A more precise measure of energy

Just as we’ve come, in time, to better calculate a particular product’s green performance across its entire life cycle, maybe it’s time for the conversation to evolve even further — perhaps even into the realm of the abstract.

Would Euro-sleek, super-green modular buildings still be able to compensate for the demolition of an existing structure if we considered soul among our energy calculations?

What would be the embedded metaphysical value of assessing a piece of land, then drawing out plans rooted in centuries of architectural practice? Or the cosmic energy inherent in hand-cut beams and artful masonry? How about the soul of previous occupancy — babies born within its walls, or relationships tested and restored through the decades? What is the soulful energy measure of sorrow? Or joy?

The unmeasurable contribution of our inherent humanity might not present particular value if you consider green solely in terms of seeking balance with the earth. But what if we further consider it in terms of seeking balance with the universe? If you tear down a storied and graceful historic building — hand-built and rooted in tradition, in which generations of people have crisscrossed into and through each others lives — and replace it with a high-performance, modular gizmo-green equivalent, how much embedded energy is lost if you also count the loss of soul?

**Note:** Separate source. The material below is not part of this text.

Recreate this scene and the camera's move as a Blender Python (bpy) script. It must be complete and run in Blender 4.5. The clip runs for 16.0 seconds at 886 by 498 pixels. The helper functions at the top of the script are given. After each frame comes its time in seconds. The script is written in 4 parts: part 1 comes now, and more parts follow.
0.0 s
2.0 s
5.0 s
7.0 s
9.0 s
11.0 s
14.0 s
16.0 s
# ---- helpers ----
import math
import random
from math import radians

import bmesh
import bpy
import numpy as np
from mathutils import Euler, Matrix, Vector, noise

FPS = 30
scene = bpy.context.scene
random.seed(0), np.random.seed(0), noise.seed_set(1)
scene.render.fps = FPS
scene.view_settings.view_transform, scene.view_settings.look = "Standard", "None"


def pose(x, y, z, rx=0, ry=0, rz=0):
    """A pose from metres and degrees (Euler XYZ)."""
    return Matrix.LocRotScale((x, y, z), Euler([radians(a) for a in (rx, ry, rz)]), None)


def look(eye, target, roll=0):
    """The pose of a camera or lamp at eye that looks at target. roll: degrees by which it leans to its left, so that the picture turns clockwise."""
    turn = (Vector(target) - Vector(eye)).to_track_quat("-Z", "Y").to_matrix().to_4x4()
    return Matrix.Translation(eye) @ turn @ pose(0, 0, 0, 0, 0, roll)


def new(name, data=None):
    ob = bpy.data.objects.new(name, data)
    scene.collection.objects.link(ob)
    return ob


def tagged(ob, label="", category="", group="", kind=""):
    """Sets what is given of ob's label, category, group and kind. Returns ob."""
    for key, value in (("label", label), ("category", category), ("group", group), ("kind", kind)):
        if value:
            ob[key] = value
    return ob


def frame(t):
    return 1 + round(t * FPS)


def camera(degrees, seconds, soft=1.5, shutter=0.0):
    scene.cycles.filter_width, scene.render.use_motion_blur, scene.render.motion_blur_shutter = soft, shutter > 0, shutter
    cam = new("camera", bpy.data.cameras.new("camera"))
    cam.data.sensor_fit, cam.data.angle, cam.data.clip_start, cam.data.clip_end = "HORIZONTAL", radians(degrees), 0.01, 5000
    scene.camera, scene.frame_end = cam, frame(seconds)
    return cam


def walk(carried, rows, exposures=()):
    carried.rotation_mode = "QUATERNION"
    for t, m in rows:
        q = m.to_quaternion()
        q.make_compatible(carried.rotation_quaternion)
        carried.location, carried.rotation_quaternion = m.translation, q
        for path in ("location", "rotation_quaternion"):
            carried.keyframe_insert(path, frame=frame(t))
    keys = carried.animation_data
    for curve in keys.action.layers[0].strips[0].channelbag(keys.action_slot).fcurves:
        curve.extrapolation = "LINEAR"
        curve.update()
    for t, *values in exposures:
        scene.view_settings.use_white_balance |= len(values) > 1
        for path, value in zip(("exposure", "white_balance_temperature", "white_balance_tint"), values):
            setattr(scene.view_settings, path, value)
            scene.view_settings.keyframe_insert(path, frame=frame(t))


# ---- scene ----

I’m inclined to think plenty.

A lose-lose?

If I’m onto something, it may be considerably more difficult than suggested for a new, gizmo-green building — no matter how well performing — to compensate for total energy lost in the demolition of an historic structure. If Mouzon’s right, the environmental performance of that same gizmo building moving forward is further in question because, as something inherently unlovable, it lacks the stuff of longevity.

If we’re both right, it’s no small blow to the idea that mass-produced, tech-based sustainability will constitute our ultimate green achievement. In the grand — perhaps universal — scheme of things, it might even constitute a distraction. What do you think?